- [What the exercise asks]
Repeat, exactly and in full, the lines of the listing below, but without any pictures.

- [Given data]
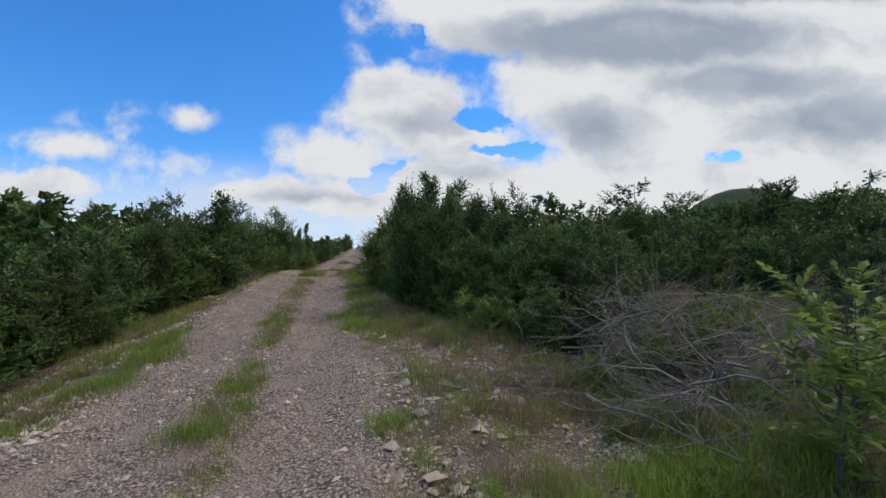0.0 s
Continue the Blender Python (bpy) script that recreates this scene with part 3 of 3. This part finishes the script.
def hillside_thicket():
    """The far scrub on the slopes, past counting: one joined mesh."""
    vs, fs, off = [], [], 0
    src = [PROTO[("far", v)].children[1].data if PROTO[("far", v)].children[1].data.name.startswith("crown") else PROTO[("far", v)].children[0].data for v in range(5)]
    geo = []
    for me in src:
        co = np.empty(len(me.vertices) * 3, dtype=np.float32)
        me.vertices.foreach_get("co", co)
        ix = np.empty(len(me.loops), dtype=np.int32)
        me.loops.foreach_get("vertex_index", ix)
        co = co.reshape(-1, 4, 3)[::2]
        mid = co.mean(axis=1, keepdims=True)
        co = (mid + (co - mid) * 1.3).reshape(-1, 3)
        geo.append((co, np.arange(len(co) // 4)[:, None, None] * 4 + np.array([[0, 1, 2], [0, 2, 3]])))
        geo[-1] = (co, geo[-1][1].reshape(-1, 3))
    for _ in range(330):
        side = 1 if RNG.uniform() < 0.66 else -1
        d = side * (17.0 + 88.0 * RNG.uniform() ** 1.6)
        y = RNG.uniform(2, 125)
        x = float(centre(y)) + d
        v, f = geo[RNG.integers(0, 5)]
        a, h = RNG.uniform(0, 6.28), RNG.uniform(1.0, 2.1) + 0.022 * (abs(d) - 17)
        w = h * RNG.uniform(1.1, 1.8)
        ca, sa = math.cos(a), math.sin(a)
        p = np.stack([w * (v[:, 0] * ca - v[:, 1] * sa) + x, w * (v[:, 0] * sa + v[:, 1] * ca) + y, h * v[:, 2] + float(ground_z(x, y)) - 0.1], 1)
        vs.append(p)
        fs.append(f + off)
        off += len(v)
    tagged(new("hillside_thicket", mesh_from("hillside_thicket", np.concatenate(vs), np.concatenate(fs), LEAF_OAK)),
           "green scrub covering the slopes beyond the track", "thicket", kind="stuff")


hillside_thicket()


# ---------------------------------------------------------------- dead branches
def dead_brush(x, y, radius, height, count, seed, label):
    rng = np.random.default_rng(seed)
    thing = new("brushwood_pile")
    z0 = float(ground_z(x, y))
    thing.location = (x, y, z0)
    for i in range(count):
        a, el = rng.uniform(0, 6.28), rng.uniform(-0.15, 0.75)
        ln = radius * rng.uniform(0.7, 1.7)
        q = np.linspace(0, 1, 7)[:, None]
        way = np.array([math.cos(a) * math.cos(el), math.sin(a) * math.cos(el), math.sin(el) * height / radius])
        foot = np.array([rng.normal() * radius * 0.35, rng.normal() * radius * 0.35, rng.uniform(0.0, height * 0.45)])
        mid = foot + way * ln * (q - 0.4) + rng.normal(size=3) * 0.15 * np.sin(q * np.pi) + rng.normal(size=(7, 3)) * 0.018
        mid[:, 2] = np.maximum(mid[:, 2], 0.02)
        thick = rng.uniform(0.0032, 0.0085) * (2.4 if i < 5 else 1.0)
        v, f = tube(mid, np.linspace(thick, thick * 0.25, 7), 4)
        vs, fs, off = [v], [f], len(v)
        for _ in range(rng.integers(6, 12)):
            k = rng.integers(1, 6)
            tw = unit(way + rng.normal(size=3) * 0.7) * rng.uniform(0.15, 0.55)
            line = np.stack([mid[k], mid[k] + tw * 0.5 + rng.normal(size=3) * 0.04, mid[k] + tw + np.array([0, 0, rng.uniform(-0.1, 0.08)])])
            line[:, 2] = np.maximum(line[:, 2], 0.01)
            tv, tf = tube(line, (thick * 0.42, thick * 0.3, 0.0012), 3)
            fs.append(np.where(tf < 3, tf + k * 4, tf - 3 + off))
            vs.append(tv[3:])
            off += len(tv) - 3
        v, f = np.concatenate(vs), np.concatenate(fs)
        br = new("branch", mesh_from("branch", v, f, DEADWOOD, True))
        br.parent = thing
    return tagged(thing, label, "brushwood", "brushwood piles")


dead_brush(2.5, 5.8, 1.3, 1.45, 90, 101, "tangled pile of grey dead branches beside the track")
dead_brush(2.1, 4.25, 1.0, 0.80, 56, 107, "low heap of grey dead twigs and branches")
dead_brush(3.2, 4.9, 1.1, 1.1, 60, 102, "low heap of grey dead twigs and branches")
dead_brush(0.95, 5.3, 0.7, 0.22, 22, 109, "thin layer of dry fallen twigs on the stony bank")
dead_brush(-7.55, 18.9, 0.7, 0.42, 40, 108, "dry grey brushwood under a bush at the track's edge")
dead_brush(-7.6, 17.5, 0.8, 0.45, 44, 103, "dry grey brushwood under a bush at the track's edge")
dead_brush(-9.0, 24.2, 0.8, 0.6, 24, 104, "dead twigs below a dark bush on the bank")
dead_brush(-9.2, 29.0, 0.6, 0.5, 18, 105, "dead twigs below a dark bush on the bank")
dead_brush(0.75, 7.75, 0.55, 0.5, 16, 106, "dry fallen twigs below the dark trees")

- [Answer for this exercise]
0.0 s
Continue the Blender Python (bpy) script that recreates this scene with part 3 of 3. This part finishes the script.
def hillside_thicket():
    """The far scrub on the slopes, past counting: one joined mesh."""
    vs, fs, off = [], [], 0
    src = [PROTO[("far", v)].children[1].data if PROTO[("far", v)].children[1].data.name.startswith("crown") else PROTO[("far", v)].children[0].data for v in range(5)]
    geo = []
    for me in src:
        co = np.empty(len(me.vertices) * 3, dtype=np.float32)
        me.vertices.foreach_get("co", co)
        ix = np.empty(len(me.loops), dtype=np.int32)
        me.loops.foreach_get("vertex_index", ix)
        co = co.reshape(-1, 4, 3)[::2]
        mid = co.mean(axis=1, keepdims=True)
        co = (mid + (co - mid) * 1.3).reshape(-1, 3)
        geo.append((co, np.arange(len(co) // 4)[:, None, None] * 4 + np.array([[0, 1, 2], [0, 2, 3]])))
        geo[-1] = (co, geo[-1][1].reshape(-1, 3))
    for _ in range(330):
        side = 1 if RNG.uniform() < 0.66 else -1
        d = side * (17.0 + 88.0 * RNG.uniform() ** 1.6)
        y = RNG.uniform(2, 125)
        x = float(centre(y)) + d
        v, f = geo[RNG.integers(0, 5)]
        a, h = RNG.uniform(0, 6.28), RNG.uniform(1.0, 2.1) + 0.022 * (abs(d) - 17)
        w = h * RNG.uniform(1.1, 1.8)
        ca, sa = math.cos(a), math.sin(a)
        p = np.stack([w * (v[:, 0] * ca - v[:, 1] * sa) + x, w * (v[:, 0] * sa + v[:, 1] * ca) + y, h * v[:, 2] + float(ground_z(x, y)) - 0.1], 1)
        vs.append(p)
        fs.append(f + off)
        off += len(v)
    tagged(new("hillside_thicket", mesh_from("hillside_thicket", np.concatenate(vs), np.concatenate(fs), LEAF_OAK)),
           "green scrub covering the slopes beyond the track", "thicket", kind="stuff")


hillside_thicket()


# ---------------------------------------------------------------- dead branches
def dead_brush(x, y, radius, height, count, seed, label):
    rng = np.random.default_rng(seed)
    thing = new("brushwood_pile")
    z0 = float(ground_z(x, y))
    thing.location = (x, y, z0)
    for i in range(count):
        a, el = rng.uniform(0, 6.28), rng.uniform(-0.15, 0.75)
        ln = radius * rng.uniform(0.7, 1.7)
        q = np.linspace(0, 1, 7)[:, None]
        way = np.array([math.cos(a) * math.cos(el), math.sin(a) * math.cos(el), math.sin(el) * height / radius])
        foot = np.array([rng.normal() * radius * 0.35, rng.normal() * radius * 0.35, rng.uniform(0.0, height * 0.45)])
        mid = foot + way * ln * (q - 0.4) + rng.normal(size=3) * 0.15 * np.sin(q * np.pi) + rng.normal(size=(7, 3)) * 0.018
        mid[:, 2] = np.maximum(mid[:, 2], 0.02)
        thick = rng.uniform(0.0032, 0.0085) * (2.4 if i < 5 else 1.0)
        v, f = tube(mid, np.linspace(thick, thick * 0.25, 7), 4)
        vs, fs, off = [v], [f], len(v)
        for _ in range(rng.integers(6, 12)):
            k = rng.integers(1, 6)
            tw = unit(way + rng.normal(size=3) * 0.7) * rng.uniform(0.15, 0.55)
            line = np.stack([mid[k], mid[k] + tw * 0.5 + rng.normal(size=3) * 0.04, mid[k] + tw + np.array([0, 0, rng.uniform(-0.1, 0.08)])])
            line[:, 2] = np.maximum(line[:, 2], 0.01)
            tv, tf = tube(line, (thick * 0.42, thick * 0.3, 0.0012), 3)
            fs.append(np.where(tf < 3, tf + k * 4, tf - 3 + off))
            vs.append(tv[3:])
            off += len(tv) - 3
        v, f = np.concatenate(vs), np.concatenate(fs)
        br = new("branch", mesh_from("branch", v, f, DEADWOOD, True))
        br.parent = thing
    return tagged(thing, label, "brushwood", "brushwood piles")


dead_brush(2.5, 5.8, 1.3, 1.45, 90, 101, "tangled pile of grey dead branches beside the track")
dead_brush(2.1, 4.25, 1.0, 0.80, 56, 107, "low heap of grey dead twigs and branches")
dead_brush(3.2, 4.9, 1.1, 1.1, 60, 102, "low heap of grey dead twigs and branches")
dead_brush(0.95, 5.3, 0.7, 0.22, 22, 109, "thin layer of dry fallen twigs on the stony bank")
dead_brush(-7.55, 18.9, 0.7, 0.42, 40, 108, "dry grey brushwood under a bush at the track's edge")
dead_brush(-7.6, 17.5, 0.8, 0.45, 44, 103, "dry grey brushwood under a bush at the track's edge")
dead_brush(-9.0, 24.2, 0.8, 0.6, 24, 104, "dead twigs below a dark bush on the bank")
dead_brush(-9.2, 29.0, 0.6, 0.5, 18, 105, "dead twigs below a dark bush on the bank")
dead_brush(0.75, 7.75, 0.55, 0.5, 16, 106, "dry fallen twigs below the dark trees")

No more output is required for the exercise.